> **Work to be completed**: Return only the stretch of the material below that begins with the line containing "scene.camera, scene.frame_end = cam, frame(seconds)" and ends with the line containing "setattr(scene.view_settings, path, value)", exactly; both of those lines belong to it.

- - - - - - -

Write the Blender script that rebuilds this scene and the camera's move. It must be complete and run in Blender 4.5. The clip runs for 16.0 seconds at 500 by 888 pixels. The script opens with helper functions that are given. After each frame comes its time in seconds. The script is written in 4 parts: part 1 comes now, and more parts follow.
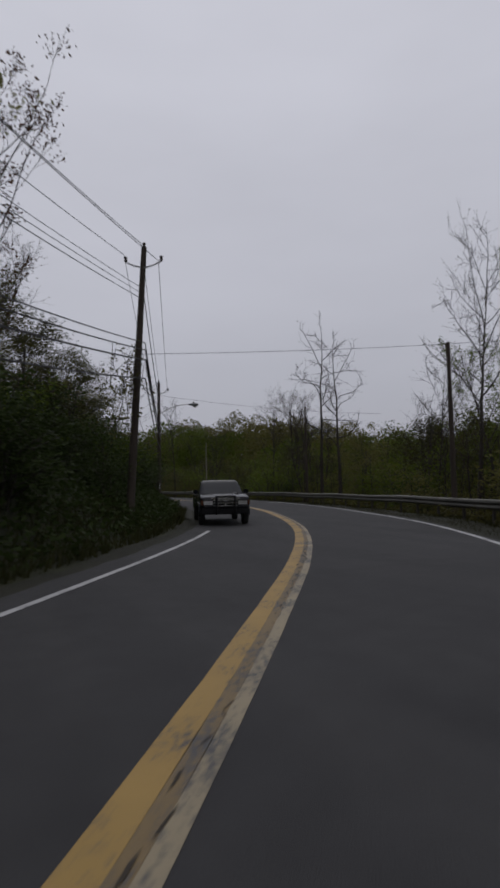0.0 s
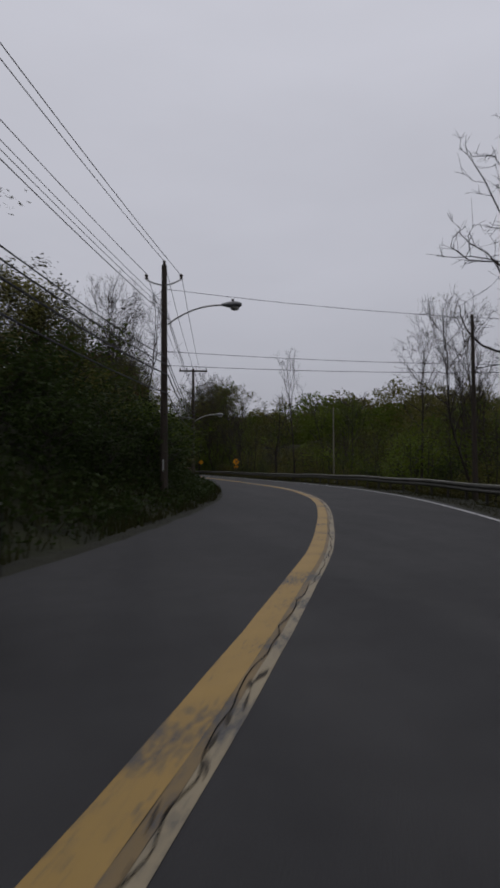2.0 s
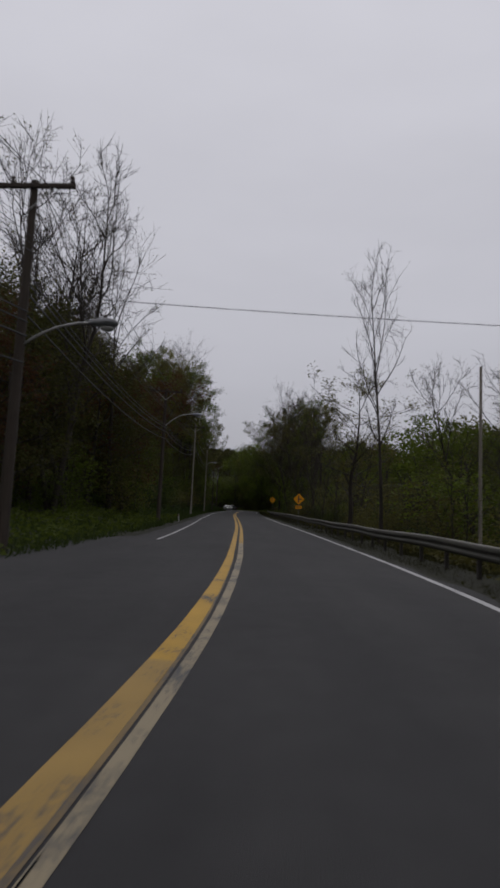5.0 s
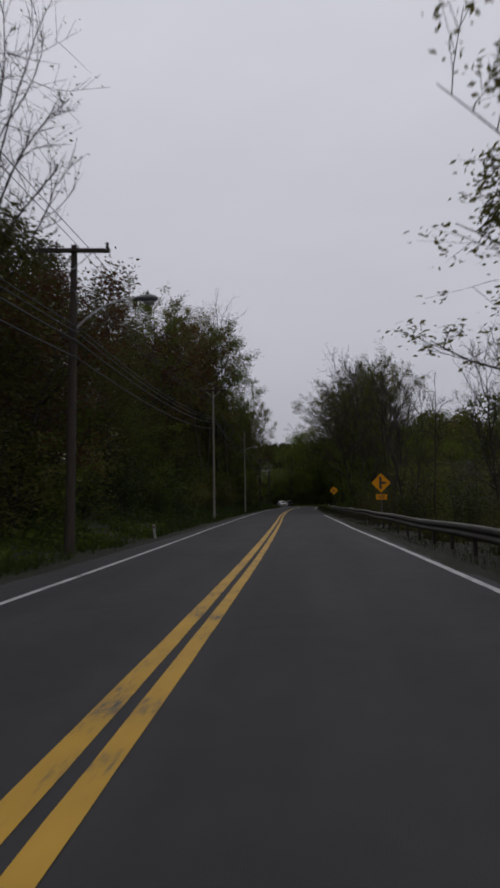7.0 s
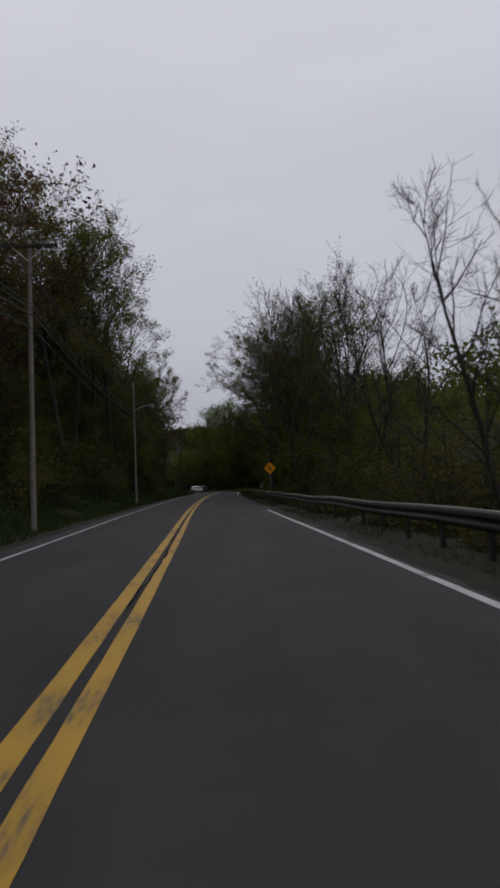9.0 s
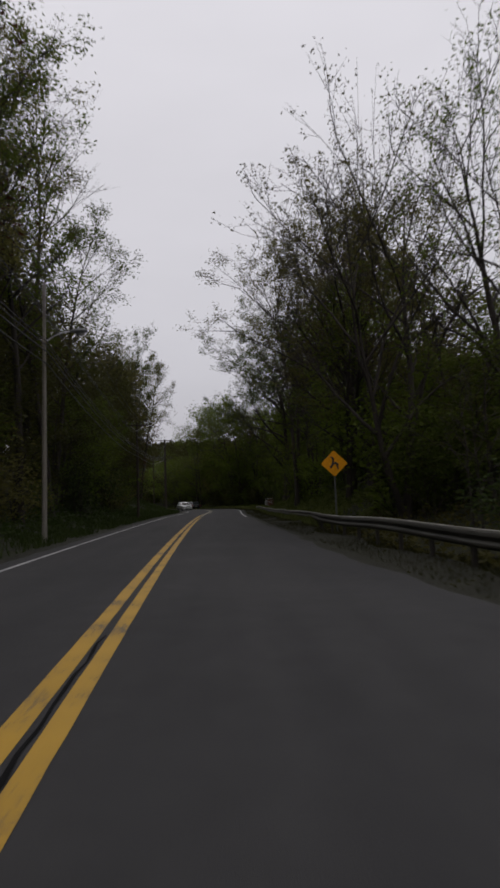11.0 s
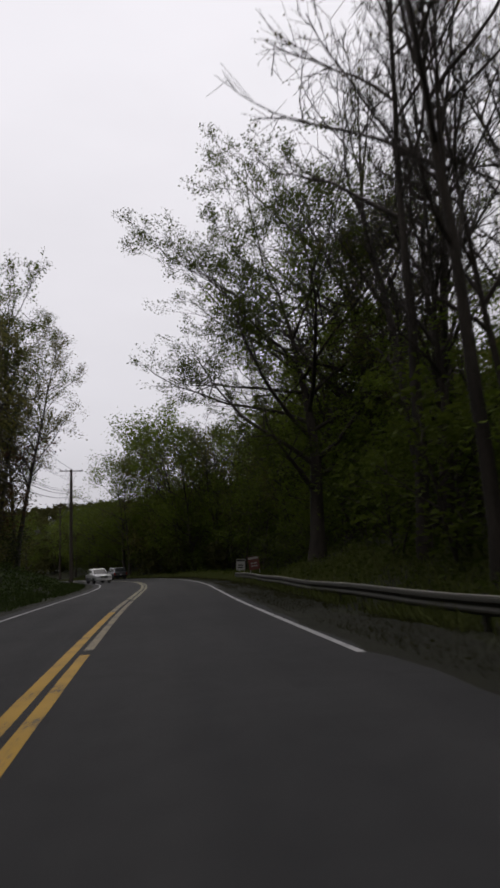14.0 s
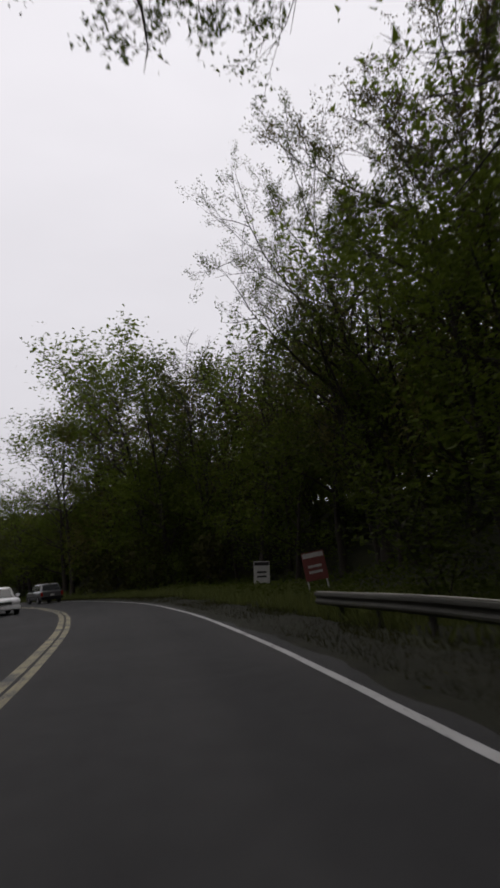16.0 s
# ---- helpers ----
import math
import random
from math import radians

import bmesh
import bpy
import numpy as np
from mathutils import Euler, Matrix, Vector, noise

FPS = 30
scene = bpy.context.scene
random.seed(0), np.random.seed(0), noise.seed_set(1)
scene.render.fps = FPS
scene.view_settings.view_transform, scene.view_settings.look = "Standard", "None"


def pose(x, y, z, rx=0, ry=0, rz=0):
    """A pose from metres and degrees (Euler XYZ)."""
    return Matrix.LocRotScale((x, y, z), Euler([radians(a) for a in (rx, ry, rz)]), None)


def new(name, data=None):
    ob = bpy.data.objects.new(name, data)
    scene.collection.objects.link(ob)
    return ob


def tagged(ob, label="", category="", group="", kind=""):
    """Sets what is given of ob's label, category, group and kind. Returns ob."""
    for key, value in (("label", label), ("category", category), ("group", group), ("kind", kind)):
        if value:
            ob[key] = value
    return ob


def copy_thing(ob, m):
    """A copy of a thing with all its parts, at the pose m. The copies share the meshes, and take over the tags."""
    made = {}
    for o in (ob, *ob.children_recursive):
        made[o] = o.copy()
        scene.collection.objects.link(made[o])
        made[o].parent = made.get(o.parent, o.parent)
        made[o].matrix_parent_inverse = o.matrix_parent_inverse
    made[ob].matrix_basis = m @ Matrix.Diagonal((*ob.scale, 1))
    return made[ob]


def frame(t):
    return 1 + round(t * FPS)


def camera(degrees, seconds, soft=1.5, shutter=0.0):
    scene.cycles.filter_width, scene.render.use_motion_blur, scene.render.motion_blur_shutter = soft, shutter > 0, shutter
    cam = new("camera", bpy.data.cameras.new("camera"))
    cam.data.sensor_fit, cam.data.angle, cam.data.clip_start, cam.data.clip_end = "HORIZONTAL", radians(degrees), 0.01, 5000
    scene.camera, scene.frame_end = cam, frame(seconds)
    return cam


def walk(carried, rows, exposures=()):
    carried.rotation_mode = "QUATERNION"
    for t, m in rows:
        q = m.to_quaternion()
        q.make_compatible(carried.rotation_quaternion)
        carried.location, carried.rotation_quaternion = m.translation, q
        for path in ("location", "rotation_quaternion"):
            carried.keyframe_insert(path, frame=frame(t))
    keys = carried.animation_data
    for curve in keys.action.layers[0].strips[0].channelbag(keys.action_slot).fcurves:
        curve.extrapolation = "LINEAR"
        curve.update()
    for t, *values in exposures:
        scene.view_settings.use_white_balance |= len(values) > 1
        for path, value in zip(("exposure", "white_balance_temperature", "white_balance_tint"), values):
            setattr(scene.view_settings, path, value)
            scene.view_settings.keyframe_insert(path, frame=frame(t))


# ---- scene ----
# ---- camera: seconds, place, tilt, roll and heading in degrees ----
cam = camera(46.99, 16.0, soft=3.0, shutter=0.25)
PATH = [
    (0.0, -22.532, -0.000, 1.359, 94.17, 1.01, -27.98),
    (0.5, -19.127, 3.888, 1.363, 93.25, -0.42, -24.11),
    (1.0, -16.034, 8.055, 1.339, 93.05, -0.78, -19.59),
    (1.5, -13.150, 12.519, 1.343, 92.01, -0.68, -14.98),
    (2.0, -10.447, 17.384, 1.346, 92.37, 0.24, -11.16),
    (2.5, -8.269, 22.484, 1.342, 94.33, 0.23, -8.27),
    (3.0, -6.106, 27.593, 1.338, 95.36, -0.90, -5.28),
    (3.2, -5.245, 29.633, 1.343, 95.10, -1.73, -3.87),
    (5.3, -0.133, 52.215, 1.360, 96.30, -2.17, 0.98),
    (5.5, -0.002, 54.472, 1.363, 96.31, -0.89, 2.57),
    (6.0, 0.241, 60.153, 1.352, 95.53, 0.15, 4.08),
    (6.5, 0.485, 65.901, 1.361, 95.86, 0.94, 5.60),
    (7.0, 0.440, 71.795, 1.352, 95.78, 0.89, 5.65),
    (7.5, 0.458, 77.854, 1.351, 94.42, 1.27, -2.96),
    (8.0, 0.307, 84.081, 1.367, 93.37, 0.91, -3.78),
    (8.5, 0.043, 90.552, 1.352, 93.82, 1.10, -2.86),
    (8.7, -0.065, 93.197, 1.349, 93.91, 2.38, -2.62),
    (10.8, -0.957, 121.157, 1.350, 95.38, 1.96, -3.74),
    (11.0, -0.961, 123.802, 1.341, 95.62, 2.13, -3.67),
    (11.5, -0.924, 130.445, 1.362, 96.48, 2.97, -4.24),
    (12.0, -0.957, 137.240, 1.364, 99.06, 4.47, -4.04),
    (12.5, -1.101, 144.045, 1.349, 98.67, 4.16, -5.19),
    (13.0, -1.235, 150.843, 1.350, 99.17, 3.95, -8.20),
    (13.5, -1.229, 157.640, 1.341, 100.33, 3.40, -8.72),
    (14.0, -1.272, 164.503, 1.341, 101.45, 3.59, -10.52),
    (14.5, -1.063, 171.474, 1.332, 100.64, 2.96, -9.70),
    (15.0, -0.754, 178.566, 1.371, 100.64, 3.85, -11.41),
    (15.5, -0.596, 185.652, 1.359, 100.43, 2.69, -11.77),
    (16.0, -0.138, 192.701, 1.357, 101.93, 5.55, -14.29),
]
EXPOSURE = [(0.0, -0.06, 6300, 12), (3.0, -0.08, 6330, 12), (5.5, 0.0, 6450, 12), (8.5, 0.0, 6280, 12), (11.0, 0.24, 6620, 12), (13.0, 0.36, 6560, 12), (15.0, 0.60, 6800, 12), (16.0, 0.48, 6700, 12)]
walk(cam, [(t, Matrix.Translation((x, y, z)) @ pose(0, 0, 0, rx, 0, rz) @ pose(0, 0, 0, 0, 0, -ro)) for t, x, y, z, rx, ro, rz in PATH], EXPOSURE)

# ---- light: an overcast sky and a broad, weak sun behind the cloud ----
world = bpy.data.worlds.new("overcast_sky")
scene.world = world
world.use_nodes = True
wn, wl = world.node_tree.nodes, world.node_tree.links
wn.clear()
w_out = wn.new("ShaderNodeOutputWorld")
w_bg = wn.new("ShaderNodeBackground")
w_sky = wn.new("ShaderNodeTexSky")
w_sky.sky_type = "NISHITA"
w_sky.sun_disc = False
w_sky.sun_elevation, w_sky.sun_rotation = radians(52), radians(200)
w_sky.dust_density, w_sky.air_density, w_sky.ozone_density = 6.0, 1.0, 1.0
w_dim = wn.new("ShaderNodeVectorMath")
w_dim.operation = "SCALE"
w_dim.inputs["Scale"].default_value = 0.06
w_co = wn.new("ShaderNodeTexCoord")
w_sep = wn.new("ShaderNodeSeparateXYZ")
w_ramp = wn.new("ShaderNodeValToRGB")
w_ramp.color_ramp.elements[0].position, w_ramp.color_ramp.elements[0].color = 0.0, (0.40, 0.40, 0.435, 1)
w_ramp.color_ramp.elements[1].position, w_ramp.color_ramp.elements[1].color = 0.75, (0.68, 0.68, 0.725, 1)
w_mid = w_ramp.color_ramp.elements.new(0.3)
w_mid.color = (0.56, 0.56, 0.60, 1)
w_noise = wn.new("ShaderNodeTexNoise")
w_noise.inputs["Scale"].default_value = 2.2
w_noise.inputs["Detail"].default_value = 4.0
w_stretch = wn.new("ShaderNodeMapping")
w_stretch.inputs["Scale"].default_value = (1.0, 1.0, 3.0)
w_var = wn.new("ShaderNodeMapRange")
w_var.inputs["From Min"].default_value, w_var.inputs["From Max"].default_value = 0.25, 0.75
w_var.inputs["To Min"].default_value, w_var.inputs["To Max"].default_value = 0.95, 1.05
w_mul = wn.new("ShaderNodeVectorMath")
w_mul.operation = "SCALE"
w_mix = wn.new("ShaderNodeMix")
w_mix.data_type = "RGBA"
w_mix.inputs[0].default_value = 0.88
wl.new(w_co.outputs["Generated"], w_sep.inputs[0])
wl.new(w_sep.outputs["Z"], w_ramp.inputs["Fac"])
wl.new(w_co.outputs["Generated"], w_stretch.inputs["Vector"])
wl.new(w_stretch.outputs["Vector"], w_noise.inputs["Vector"])
wl.new(w_noise.outputs["Fac"], w_var.inputs["Value"])
wl.new(w_ramp.outputs["Color"], w_mul.inputs[0])
wl.new(w_var.outputs["Result"], w_mul.inputs["Scale"])
wl.new(w_sky.outputs["Color"], w_dim.inputs[0])
wl.new(w_dim.outputs["Vector"], w_mix.inputs[6])
wl.new(w_mul.outputs["Vector"], w_mix.inputs[7])
wl.new(w_mix.outputs[2], w_bg.inputs["Color"])
w_bg.inputs["Strength"].default_value = 1.0
wl.new(w_bg.outputs[0], w_out.inputs[0])
sun = new("sun", bpy.data.lights.new("sun", "SUN"))
sun.data.energy, sun.data.angle, sun.data.color = 0.35, radians(40), (1.0, 0.97, 0.93)
sun.matrix_world = pose(0, 0, 40, 38, 0, 160)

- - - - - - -

> **Final result**:
    scene.camera, scene.frame_end = cam, frame(seconds)
    return cam


def walk(carried, rows, exposures=()):
    carried.rotation_mode = "QUATERNION"
    for t, m in rows:
        q = m.to_quaternion()
        q.make_compatible(carried.rotation_quaternion)
        carried.location, carried.rotation_quaternion = m.translation, q
        for path in ("location", "rotation_quaternion"):
            carried.keyframe_insert(path, frame=frame(t))
    keys = carried.animation_data
    for curve in keys.action.layers[0].strips[0].channelbag(keys.action_slot).fcurves:
        curve.extrapolation = "LINEAR"
        curve.update()
    for t, *values in exposures:
        scene.view_settings.use_white_balance |= len(values) > 1
        for path, value in zip(("exposure", "white_balance_temperature", "white_balance_tint"), values):
            setattr(scene.view_settings, path, value)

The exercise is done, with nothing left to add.